Summers pulls name from Fed debate

The startling development raises questions about who will lead the central bank when Bernanke steps down.

THE WASHINGTON POSTSeptember 16, 2013 

Federal Reserve Summers

Lawrence Summers

J. SCOTT APPLEWHITE — AP

WASHINGTON — Lawrence Summers, the former Treasury secretary and senior White House economic adviser, made the announcement Sunday. Current Federal Reserve Chairman Ben Bernanke steps down in four months.

Summers withdrew after an intense uproar among liberal Democrats, women’s groups and other advocacy organizations against his potential nomination — a highly unusual assault on the candidate who President Barack Obama appeared to favor for the job.
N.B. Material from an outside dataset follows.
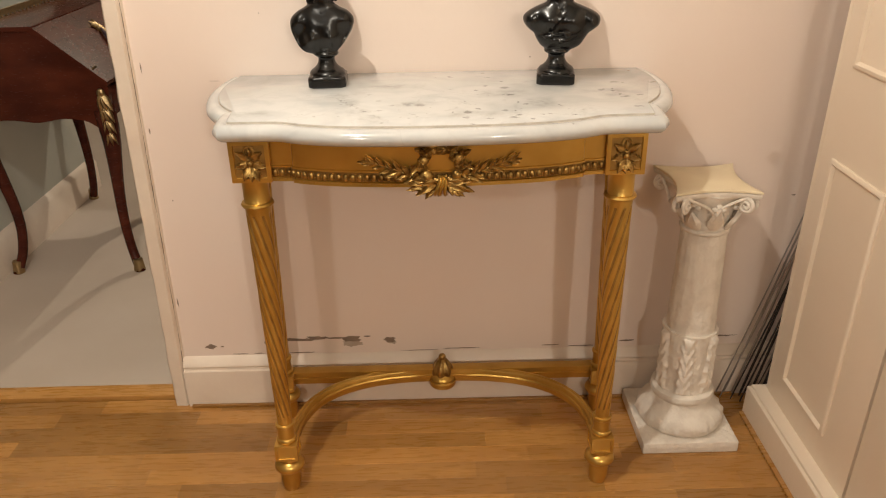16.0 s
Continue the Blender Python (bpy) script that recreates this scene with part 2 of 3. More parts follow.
    L(mp.outputs[0], cloud.inputs["Vector"])
    ramp = nt.nodes.new("ShaderNodeValToRGB")
    ramp.color_ramp.elements[0].position, ramp.color_ramp.elements[1].position = 0.36, 0.57
    ramp.color_ramp.elements[0].color, ramp.color_ramp.elements[1].color = (0.54, 0.56, 0.565, 1), (0.625, 0.638, 0.635, 1)
    L(cloud.outputs["Fac"], ramp.inputs[0])
    mottle = nt.nodes.new("ShaderNodeTexNoise")
    mottle.inputs["Scale"].default_value, mottle.inputs["Detail"].default_value = 38, 6
    L(geo.outputs["Position"], mottle.inputs["Vector"])
    spotty = math_node("MULTIPLY", math_node("SUBTRACT", mottle.outputs["Fac"], 0.40, True), 3.2, True)
    grey = math_node("ADD", math_node("MULTIPLY", total, math_node("ADD", 0.46, math_node("MULTIPLY", spotty, 0.42))), math_node("MULTIPLY", vein, 0.26), True)
    crack = nt.nodes.new("ShaderNodeTexVoronoi")
    crack.feature = "DISTANCE_TO_EDGE"
    crack.inputs["Scale"].default_value = 11
    wide = nt.nodes.new("ShaderNodeVectorMath")
    wide.operation = "MULTIPLY_ADD"
    L(gate.outputs["Color"], wide.inputs[0])
    wide.inputs[1].default_value = (0.10, 0.10, 0.10)
    L(pos.outputs[0], wide.inputs[2])
    L(wide.outputs[0], crack.inputs["Vector"])
    line = math_node("SUBTRACT", 1.0, math_node("MULTIPLY", crack.outputs["Distance"], 26), True)
    line = math_node("MULTIPLY", line, math_node("MULTIPLY", math_node("SUBTRACT", cloud.outputs["Fac"], 0.47, True), 5.0, True))
    grey = math_node("ADD", grey, math_node("MULTIPLY", line, 0.12), True)
    grey = math_node("ADD", grey, math_node("MULTIPLY", threads, math_node("ADD", 0.16, math_node("MULTIPLY", spotty, 0.32))), True)
    grey = math_node("ADD", grey, math_node("MULTIPLY", math_node("MULTIPLY", soft, math_node("ADD", spotty, 0.25)), 0.55), True)
    mix = nt.nodes.new("ShaderNodeMix")
    mix.data_type = "RGBA"
    L(grey, mix.inputs["Factor"])
    L(ramp.outputs[0], mix.inputs["A"])
    mix.inputs["B"].default_value = (0.23, 0.225, 0.22, 1)
    L(mix.outputs["Result"], b.inputs["Base Color"])
    b.inputs["IOR"].default_value = 1.66
    b.inputs["Coat Weight"].default_value = 0.25
    b.inputs["Coat Roughness"].default_value = 0.06
    rr = nt.nodes.new("ShaderNodeMapRange")
    rr.inputs["To Min"].default_value, rr.inputs["To Max"].default_value = 0.07, 0.15
    L(cloud.outputs["Fac"], rr.inputs["Value"])
    L(rr.outputs[0], b.inputs["Roughness"])
    return m


MARBLE = marble_material()
GRIME = material("marble_grime", (0.56, 0.52, 0.46), 0.6, dark=(0.44, 0.40, 0.35), scale=50)


# ---- mesh helpers ----
def part(name, bm, mat, parent=None, label="", smooth=True, angle=40):
    bmesh.ops.recalc_face_normals(bm, faces=bm.faces)
    me = bpy.data.meshes.new(name)
    bm.to_mesh(me)
    bm.free()
    me.materials.append(mat)
    if smooth:
        me.shade_smooth()
        me.set_sharp_from_angle(angle=radians(angle))
    ob = new(name, me)
    if parent:
        ob.parent = parent
    if label:
        ob["label"] = label
    return ob


def thing(name, place, label, category, group="", kind=""):
    ob = new(name)
    ob.location = place
    ob.empty_display_size = 0.05
    return tagged(ob, label, category, group, kind)


def box(bm, x0, x1, y0, y1, z0, z1, bevel=0.0):
    m = Matrix.Translation(((x0 + x1) / 2, (y0 + y1) / 2, (z0 + z1) / 2)) @ Matrix.Diagonal((x1 - x0, y1 - y0, z1 - z0, 1))
    made = bmesh.ops.create_cube(bm, size=1, matrix=m)
    if bevel:
        es = list({e for v in made["verts"] for e in v.link_edges})
        bmesh.ops.bevel(bm, geom=es, offset=bevel, segments=2, affect="EDGES", profile=0.6)
    return bm


def boxed(*a, bevel=0.0):
    return box(bmesh.new(), *a, bevel=bevel)


def grid_faces(bm, rows, close_u=True, cap=True):
    n = len(rows[0])
    for a, c in zip(rows, rows[1:]):
        for i in range(n if close_u else n - 1):
            j = (i + 1) % n
            bm.faces.new((a[i], a[j], c[j], c[i]))
    if cap and close_u:
        bm.faces.new(rows[0][::-1])
        bm.faces.new(rows[-1])


def lathe(bm, profile, centre=(0, 0, 0), seg=32, shape=None, cap=True):
    """profile: (radius, z); shape(angle, z) scales the radius."""
    rows = []
    for r, z in profile:
        ring = []
        for i in range(seg):
            a = 2 * math.pi * i / seg
            k = r * (shape(a, z) if shape else 1)
            ring.append(bm.verts.new((centre[0] + k * math.cos(a), centre[1] + k * math.sin(a), centre[2] + z)))
        rows.append(ring)
    grid_faces(bm, rows, cap=cap)
    return bm


def ellipsoid(bm, place, radii, turn=(0, 0, 0), u=16, v=10):
    m = Matrix.LocRotScale(place, Euler([radians(a) for a in turn]), Vector(radii))
    south, north = bm.verts.new(m @ Vector((0, 0, -1))), bm.verts.new(m @ Vector((0, 0, 1)))
    rows = []
    for i in range(1, v):
        h = math.pi * i / v
        rows.append([bm.verts.new(m @ Vector((math.sin(h) * math.cos(2 * math.pi * k / u), math.sin(h) * math.sin(2 * math.pi * k / u), -math.cos(h)))) for k in range(u)])
    grid_faces(bm, rows, cap=False)
    for k in range(u):
        bm.faces.new((south, rows[0][(k + 1) % u], rows[0][k]))
        bm.faces.new((north, rows[-1][k], rows[-1][(k + 1) % u]))
    return bm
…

Obama has said he is considering two other candidates for the post, Fed Vice Chairman Janet Yellen and former Fed vice chairman Don Kohn. But he was leaning toward picking Summers, people close to the White House say, and the economist’s decision to take his name out of the ring might lead Obama to pursue a wider range of candidates.

Summers helped Obama navigate the depths of the financial crisis and recession, providing a degree of support that Obama has told aides he deeply valued. No official, with the possible exception of former Treasury secretary Timothy Geithner, did more to influence the president’s response to the traumatic events he faced at the beginning of his term, which Obama plans to highlight this week as he marks the fifth anniversary of the financial crisis.

On Sunday, Summers telephoned the president to tell him he was withdrawing his name from consideration.

“This is a complex moment in our national life,” Summers wrote in a letter to the president. “I have reluctantly concluded that any possible confirmation process for me would be acrimonious and would not serve the interest of the Federal Reserve, the Administration, or ultimately, the interests of the nation’s ongoing economic recovery.”

Obama accepted Summers’s decision, lauding him and saying that he planned to continue to consult his former adviser.

The decision marks a disappointing turn of events for the renowned economist, who had operated at the highest levels of academia and government. But he has been dogged by controversies.

Summers has come under fire for his support for deregulating parts of the banking sector while he was Treasury secretary under former President Bill Clinton. While president of Harvard University in 2005, he also sparked controversy for comments on women’s aptitude in math and science.

The contest for Fed chairman had taken on the form of a political campaign this summer, as allies of Summers and Yellen advanced their cases in the news media — and in behind-the-scenes whispering campaigns.